Many will tell you Stonehenge isn’t worth it. I tell you it is. I really enjoyed it. My friends Peter & Liam invited me to join them on a jaunt out to see Stonehenge in their hired car for the day. It was such a nice trip! Those boys are great fun. The weather was really nice, that is clear blue skies for the most part and no rain. Thankfully!
Let’s talk about Stonehenge for a moment. When I was reading reviews about it, maybe 50% were saying it was the thing they regretted doing the most on their trip. I can see why it may be disappointing if you chose to do that rather than something else – many folks take tour busses to the site, about 1 1/2 – 2 hours trip with maybe 45 minutes to visit for a pricey fee does seem like a bad idea. BUT! If you live here and haven’t been or you hired a car for your trip I think this would make it much more of a valued experience.

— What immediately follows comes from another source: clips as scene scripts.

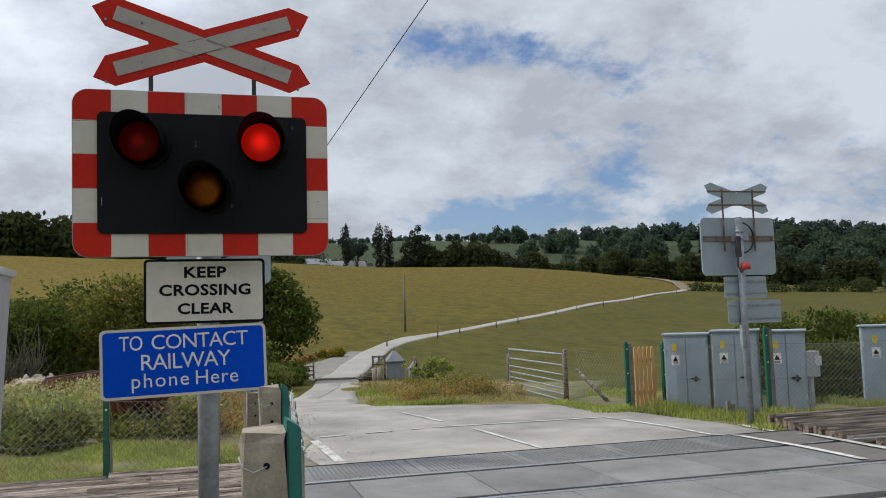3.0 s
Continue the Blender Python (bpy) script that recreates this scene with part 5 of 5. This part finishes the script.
    tree("privet_bush", 10.9, 9.0, lumps(41, 12, (1.1, 0.6), 0.1, 0.95, 0.3, 0.5), 9000, 0.045, "leaf_oak", 41, "dark green privet bush beside the meter box", "bush", 0.04, "bushes by the cabinets", 30)
    tree("privet_bush", 14.9, 11.0, lumps(37, 9, (1.2, 0.8), 0.6, 1.7, 0.4, 0.6), 7000, 0.05, "leaf_yellow", 37, "yellowing privet bush behind the mesh fence", "bush", 0.05, "bushes by the cabinets", 60)
    tree("broom_bush", 9.0, 59.8, lumps(42, 9, (0.9, 0.5), 0.15, 0.6, 0.25, 0.45), 3500, 0.06, "leaf_yellow", 42, "small yellow-green broom bush at the lane side", "bush", 0.04, "", 10)
    # a bare thorn
    x, y = -6.3, 25.5
    t = thing("thorn_bush", (x, y, ground_z(x, y)), "bare twiggy dead thorn bush", "bush")
    rnd = random.Random(3)
    bm = bmesh.new()
    for k in range(70):
        a, e = rnd.uniform(0, 6.28), rnd.uniform(0.7, 1.4)
        h = rnd.uniform(1.4, 2.9)
        p = Vector((0.2 * math.cos(a), 0.2 * math.sin(a), 0))
        q = p + Vector((math.cos(a) * math.cos(e), math.sin(a) * math.cos(e), math.sin(e))) * h * 0.6
        tube(bm, [p, q, q + Vector((rnd.uniform(-0.4, 0.4), rnd.uniform(-0.4, 0.4), h * 0.4))], [0.03, 0.018, 0.004], 4)
        for j in range(3):
            r = p.lerp(q, rnd.uniform(0.5, 1))
            tube(bm, [r, r + Vector((rnd.uniform(-0.5, 0.5), rnd.uniform(-0.3, 0.3), rnd.uniform(0.1, 0.6)))], [0.01, 0.004], 3)
    part("branch_tangle", bm, "twig", t)


hedges()


def crest_trees():
    def poplar(x, y, h, seed):
        g = random.Random(seed)
        blobs = [(g.uniform(-0.03, 0.03) * h, 0, h * (0.16 + 0.082 * i), h * 0.088 * w * g.uniform(0.8, 1.25), h * 0.08 * w, h * g.uniform(0.06, 0.10)) for i, w in enumerate((0.45, 0.7, 0.95, 1.15, 1.0, 1.2, 1.05, 1.0, 0.85, 0.5))]
        tree("poplar_tree", x, y, blobs, 2000, 0.30, "leaf_dark", seed, "slender dark poplar tree on the crest", trunk=0.25, group="poplars on the crest", twigs=30)
    poplar(46.5, 293, 18.0, 51)
    poplar(58.8, 295, 20.0, 52)
    poplar(62.6, 296, 19.6, 53)
    # its haze is only the bluish leaf colour
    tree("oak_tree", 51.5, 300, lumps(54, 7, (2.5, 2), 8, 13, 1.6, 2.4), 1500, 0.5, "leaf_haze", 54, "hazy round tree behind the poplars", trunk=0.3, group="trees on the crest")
    cedar = [(0.4, 0, 16.6, 1.2, 1.0, 1.4), (-1.8, 0, 15.0, 1.2, 1.0, 1.2), (-1.5, 0, 12.5, 3.0, 2.5, 1.6), (1.6, 0, 13.2, 2.6, 2.2, 1.5), (-3.0, 0, 10.0, 3.4, 2.8, 2.0), (2.8, 0, 9.8, 3.6, 3, 2.0), (0, 0, 7.0, 5.6, 4, 2.6), (-3.5, 0, 4.5, 3.6, 3, 2.4), (3.8, 0, 4.2, 3.6, 3, 2.6), (0, 0, 2.5, 6.5, 3, 2.4)]
    tree("cedar_tree", 73.5, 296, [(a, b, c * 1.1, d, e, f * 1.08) for a, b, c, d, e, f in cedar], 5200, 0.42, "leaf_dark", 55, "broad dark ragged cedar on the crest", trunk=0.5, group="trees on the crest", twigs=80)
    tree("oak_tree", 109.5, 287, [(0, 0, 5.4, 4.6, 5, 2.6), (-3.5, 0, 4.6, 4, 4, 2.6), (4.2, 0, 4.7, 4.0, 4, 2.6), (0, 0, 3.8, 6.5, 5, 3.0), (6.5, 0, 4.5, 3.2, 3, 2.8), (-6.0, 0, 4.2, 3.2, 3, 2.8)], 5200, 0.45, "leaf_dark", 56, "broad dark domed oak on the crest", trunk=0.6, group="trees on the crest")
    for i, (x, y, h) in enumerate(((84, 297, 5.5), (89, 300, 6.5), (95, 296, 6), (100, 292, 5.5), (119, 288, 5.5), (125, 284, 5), (37, 302, 6), (66, 300, 7), (80, 299, 6))):
        tree("oak_tree", x, y, lumps(60 + i, 9, (4.2, 2.5), h * 0.25, h * 0.8, 2.0, 3.0), 2000, 0.45, "leaf_far", 60 + i, "dull green tree in the belt along the crest", trunk=0.3, group="trees on the crest")


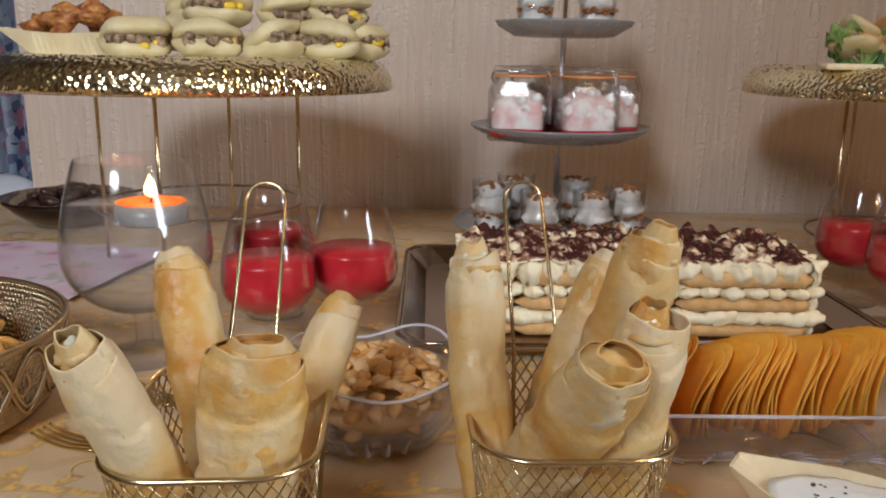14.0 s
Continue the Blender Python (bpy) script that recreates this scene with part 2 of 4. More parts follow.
WOOD_VENEER = mottled("pale_wood_veneer", (0.72, 0.58, 0.36), (0.82, 0.70, 0.48), 25, 0.6, 160, 0.15, 0.0005)
DIP = mottled("yoghurt_dip", (0.86, 0.89, 0.92), (0.92, 0.94, 0.96), 60, 0.3, 80, 0.5, 0.002)
HERB = mat("dried_herb", (0.06, 0.07, 0.04), 0.8)
PEANUT_HEAP = mottled("roasted_peanut", (0.72, 0.41, 0.15), (0.92, 0.69, 0.39), 55, 0.45, 300, 0.3, 0.0008)


def make_peanut():
    m = mat("roasted_peanut", (0.8, 0.55, 0.25), 0.42)
    info = nd(m, "ShaderNodeObjectInfo")
    v = coords(m)
    skin = ramp(m, noise_tex(m, v, 70, 4), [(0.35, (0.58, 0.27, 0.07)), (0.65, (0.80, 0.49, 0.19))])
    pale = ramp(m, info.outputs["Random"], [(0.35, grey(0)), (0.85, grey(0.7))])
    ln(m, mix(m, pale, skin, (0.88, 0.68, 0.42)), bsdf(m).inputs["Base Color"])
    bump(m, noise_tex(m, v, 300, 3), 0.3, 0.0008)
    return m


PEANUT = make_peanut()
BUN = mottled("soft_steamed_bun", (0.62, 0.50, 0.27), (0.73, 0.63, 0.39), 30, 0.65, 240, 0.25, 0.001)
ROLL_BREAD = mottled("browned_bread", (0.62, 0.30, 0.09), (0.82, 0.64, 0.36), 16, 0.5, 200, 0.25, 0.001)
MEAT = mottled("minced_filling", (0.11, 0.055, 0.03), (0.44, 0.31, 0.20), 160, 0.6, 240, 0.8, 0.003)
PEPPER = mottled("yellow_pepper", (0.75, 0.46, 0.02), (0.85, 0.62, 0.06), 60, 0.35, 100, 0.2, 0.001)
LETTUCE = mottled("green_lettuce", (0.03, 0.11, 0.015), (0.31, 0.45, 0.14), 40, 0.45, 200, 0.5, 0.002)
PIZZA = mottled("browned_tomato_bites", (0.22, 0.05, 0.015), (0.66, 0.30, 0.08), 85, 0.5, 180, 0.7, 0.003)
WAX = mat("orange_red_wax", (0.85, 0.11, 0.018), 0.4, **{"Subsurface Weight": 0.3, "Subsurface Radius": (0.01, 0.003, 0.001)})
WICK = mat("charred_wick", (0.03, 0.025, 0.02), 0.9)
FLAME = mat("candle_flame", (1, 0.8, 0.4), 0.5, **{"Emission Color": (1.0, 0.62, 0.20, 1), "Emission Strength": 4.5})
RUBBER = mat("orange_rubber_seal", (0.78, 0.33, 0.12), 0.5)
BERRY_TRIFLE = mottled("berry_stained_cream", (0.74, 0.36, 0.37), (0.91, 0.89, 0.87), 38, 0.5, 200, 0.5, 0.002)
CRUMB = mottled("caramel_crumbs", (0.26, 0.10, 0.03), (0.50, 0.22, 0.07), 120, 0.7, 300, 0.8, 0.003)
PLASTIC = mottled("aged_cream_plastic", (0.40, 0.37, 0.31), (0.46, 0.43, 0.36), 14, 0.4, 120, 0.05, 0.0005)
DARK_LINE = mat("dark_groove", (0.05, 0.045, 0.04), 0.6)
DATE = mottled("dark_dates", (0.02, 0.010, 0.008), (0.07, 0.03, 0.02), 60, 0.3, 120, 0.6, 0.003)
FRIED = mottled("golden_fried_spirals", (0.62, 0.30, 0.06), (0.82, 0.52, 0.16), 45, 0.45, 220, 0.4, 0.001)
CHOC = mat("chocolate_stripe", (0.05, 0.022, 0.015), 0.4)
FLORAL = make_floral()
CURTAIN = make_pattern_curtain()
WHITE_FABRIC = mottled("white_fabric", (0.72, 0.76, 0.84), (0.86, 0.89, 0.94), 8, 0.85, 60, 0.3, 0.003)
SOFA = mottled("striped_sofa_fabric", (0.10, 0.07, 0.12), (0.22, 0.18, 0.26), 9, 0.9, 200, 0.3, 0.001)
PAINT = mottled("brown_wall_paint", (0.15, 0.092, 0.055), (0.19, 0.12, 0.072), 3, 0.75, 90, 0.1, 0.001)
BLUE_PAINT = mottled("grey_blue_wall_paint", (0.20, 0.19, 0.25), (0.25, 0.24, 0.31), 3, 0.8, 90, 0.1, 0.001)
CEILING_PAINT = mottled("beige_ceiling_paint", (0.28, 0.20, 0.13), (0.33, 0.24, 0.16), 3, 0.85, 90, 0.1, 0.001)
FLOOR_MAT = mottled("brown_carpet", (0.16, 0.10, 0.07), (0.24, 0.16, 0.11), 40, 0.95, 300, 0.4, 0.003)
PEG_WOOD = mottled("clothes_peg_wood", (0.66, 0.48, 0.28), (0.80, 0.64, 0.42), 30, 0.6, 200, 0.15, 0.0005)
WRAP = mottled("soft_white_wrap", (0.84, 0.82, 0.78), (0.92, 0.91, 0.89), 30, 0.6, 160, 0.3, 0.001)
ORNATE = mat("antique_pierced_metal", (0.56, 0.45, 0.30), 0.33, 0.95)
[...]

Stonehenge in its first iteration of ‘henges’ was built in 3100 BC- The word henge refers to a particular type of earthwork of the Neolithic period, typically consisting of a roughly circular or oval-shaped bank with an internal ditch surrounding a central flat area of more than 20 m (66 ft) in diameter. 3100 BC – that’s before the Great Pyramid!
Once out of London there are just loads of lovely green rolling hills and farms and old steeples. Stonehenge is actually really amazing when you think about how they did it – as in, nobody actually knows! I still say it’s aliens, but hey ho! This was the oldest man made structure I have seen to date. The thought that went into its construction is incredible. It has a remarkable feature of aligning with the mid-winter sunset and the mid-summer sunrise. It’s all the rage with the local pagans apparently.
From there we took a gamble and headed up to Avebury. It’s a 30 minute drive through some lovely country lanes (Hi Sheep!). Avebury is really cool because the stones aren’t barricaded. You can touch them a la Claire Fraser. I did this but sadly I didn’t go back in time to 1740s to meet my own Jamie. Sigh. Anyway, It’s a really small little village and you come face to face with some little cute sheep. We grabbed a pint at the pub that’s in the middle of the stones (it was an okay pub – it did the job). Also, there are some pretty quirky little stores where you can buy yourself some protection crystals and sage to cleanse your flat.
At Avebury, the world’s largest prehistoric stone circle partially encompasses a pretty village. Archaeologist Alexander Keiller excavated here in the 1930s, and there is a museum bearing his name.
Arranged in two parts, the Alexander Keiller Museum is divided into the Stables Gallery, displaying archaeological treasures from across the World Heritage Site, and the Barn Gallery, a 17th-century threshing barn housing interactive displays and children’s activities that reveal the story of this ancient landscape.